Anyone for tennis?
I'm not certain why this is a big story now. There seems to be a game on wherein someone tries to figure out the smallest program required to defeat the encryption DVD makers are putting on their DVDs. Near as I can remember, the one for HD DVD came out the week before the DVDs. Maybe that was a different encryption. Even then it was just one more piece of a very old story.
So someone at Digg started taking down the links to the actual code and users reacted by making sure everything was about a small bit of hex code. In the current round, the users have won over the threatened lawsuits.
And now for the bit of the LA Times story (User rebellion at Digg.com unearths a can of worms, May 3, 2007) that sets me off:
That stance perplexed movie studio executives, who wondered how Rose could allow the code to be posted but block links to pirated versions of Photoshop.

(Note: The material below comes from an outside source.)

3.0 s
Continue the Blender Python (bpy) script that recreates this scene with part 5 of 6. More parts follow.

"What the heck is the difference?" said Alan E. Bell, executive vice president and chief technical officer for Paramount Pictures. "These are the very profound issues that are just as important as the ones the users of Digg.com voiced in their e-mails."

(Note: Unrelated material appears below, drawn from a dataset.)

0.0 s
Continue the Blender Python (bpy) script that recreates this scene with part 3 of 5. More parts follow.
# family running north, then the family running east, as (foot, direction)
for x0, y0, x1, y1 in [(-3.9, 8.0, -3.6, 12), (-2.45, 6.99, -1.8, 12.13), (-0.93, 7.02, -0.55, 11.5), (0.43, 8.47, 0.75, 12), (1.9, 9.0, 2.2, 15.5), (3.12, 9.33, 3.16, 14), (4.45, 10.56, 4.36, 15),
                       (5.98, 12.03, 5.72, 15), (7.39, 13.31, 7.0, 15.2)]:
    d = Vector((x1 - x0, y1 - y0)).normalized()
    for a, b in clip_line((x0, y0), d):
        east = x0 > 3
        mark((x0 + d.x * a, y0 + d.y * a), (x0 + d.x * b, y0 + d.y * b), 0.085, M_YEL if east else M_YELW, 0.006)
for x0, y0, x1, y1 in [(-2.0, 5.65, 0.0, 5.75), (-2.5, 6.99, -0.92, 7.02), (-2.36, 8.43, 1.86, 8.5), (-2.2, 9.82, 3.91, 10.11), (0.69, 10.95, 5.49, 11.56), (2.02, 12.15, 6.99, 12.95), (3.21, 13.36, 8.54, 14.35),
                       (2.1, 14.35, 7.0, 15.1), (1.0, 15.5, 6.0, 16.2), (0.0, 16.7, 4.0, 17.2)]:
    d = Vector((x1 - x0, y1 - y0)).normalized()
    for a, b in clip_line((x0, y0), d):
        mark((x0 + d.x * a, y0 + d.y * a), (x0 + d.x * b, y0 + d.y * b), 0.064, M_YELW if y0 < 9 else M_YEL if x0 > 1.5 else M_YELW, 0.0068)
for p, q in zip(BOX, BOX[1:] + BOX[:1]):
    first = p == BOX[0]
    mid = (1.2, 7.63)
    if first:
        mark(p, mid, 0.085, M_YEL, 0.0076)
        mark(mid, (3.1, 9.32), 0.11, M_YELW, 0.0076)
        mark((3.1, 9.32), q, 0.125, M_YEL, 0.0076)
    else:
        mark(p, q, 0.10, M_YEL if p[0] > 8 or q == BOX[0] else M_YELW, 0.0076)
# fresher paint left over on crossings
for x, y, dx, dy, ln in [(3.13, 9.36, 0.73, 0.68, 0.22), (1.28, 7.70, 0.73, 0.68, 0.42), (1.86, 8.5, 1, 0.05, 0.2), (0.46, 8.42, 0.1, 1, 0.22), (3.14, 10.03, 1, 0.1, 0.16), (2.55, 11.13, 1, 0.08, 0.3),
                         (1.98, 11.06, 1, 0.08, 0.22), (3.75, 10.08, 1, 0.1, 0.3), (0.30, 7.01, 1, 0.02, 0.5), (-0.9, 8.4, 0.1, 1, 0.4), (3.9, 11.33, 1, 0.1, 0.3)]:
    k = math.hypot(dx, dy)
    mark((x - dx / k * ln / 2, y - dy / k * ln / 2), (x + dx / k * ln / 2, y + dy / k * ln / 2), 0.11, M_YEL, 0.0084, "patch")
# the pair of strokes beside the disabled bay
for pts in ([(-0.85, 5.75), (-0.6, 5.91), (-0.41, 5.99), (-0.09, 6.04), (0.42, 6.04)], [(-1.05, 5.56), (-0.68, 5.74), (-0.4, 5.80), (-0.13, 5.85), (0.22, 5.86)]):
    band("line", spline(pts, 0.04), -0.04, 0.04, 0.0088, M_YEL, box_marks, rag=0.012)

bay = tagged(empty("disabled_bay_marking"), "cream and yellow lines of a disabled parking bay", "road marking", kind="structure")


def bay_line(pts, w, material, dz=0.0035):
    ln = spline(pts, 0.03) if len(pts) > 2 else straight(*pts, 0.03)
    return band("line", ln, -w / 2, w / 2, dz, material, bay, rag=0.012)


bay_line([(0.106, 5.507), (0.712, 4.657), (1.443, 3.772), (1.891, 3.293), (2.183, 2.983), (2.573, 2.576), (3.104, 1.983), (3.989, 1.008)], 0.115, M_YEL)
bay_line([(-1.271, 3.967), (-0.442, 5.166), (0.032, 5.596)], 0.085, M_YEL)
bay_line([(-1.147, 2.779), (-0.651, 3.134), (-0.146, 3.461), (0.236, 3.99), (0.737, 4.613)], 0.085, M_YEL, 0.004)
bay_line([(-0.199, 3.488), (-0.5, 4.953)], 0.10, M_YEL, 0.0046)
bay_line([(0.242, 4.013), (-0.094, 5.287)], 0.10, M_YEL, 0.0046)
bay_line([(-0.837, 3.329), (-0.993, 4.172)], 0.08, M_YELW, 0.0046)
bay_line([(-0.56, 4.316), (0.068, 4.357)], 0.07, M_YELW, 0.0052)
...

I really couldn't say how profound those emails were, but I know how profound this isn't. What is the difference? Well, let's say I plop down on the couch to watch a legal (and usually encrypted) DVD on my TV. There doesn't seem to be anything anyone could complain about in that, right?
But you don't see what went into being able to watch that movie. You see, the TV is a computer with an All-in-Wonder card and it runs Linux. Sure, it gets ABC, CBS, FOX, NBC, 3 PBS stations, and a UHF station that plays lots of great old series. It has all the hardware and software to play a DVD except for one thing. The encryption.
In order to sit on my couch and watch a DVD on my TV I had to download software from something called the Penguin Liberation Front. They host software that contains yesterday's bad word in this whole discussion, "DeCSS" and they don't do it in the USA. Its uses include pirating DVDs. Its usual use is individual people watching legal DVDs.
So what's the difference? With a link to pirated Photoshop, I can illegally use Photoshop. With a link to encryption circumventing software, I can watch a legal DVD on my TV. One is not fair use, the other is. That's a big difference.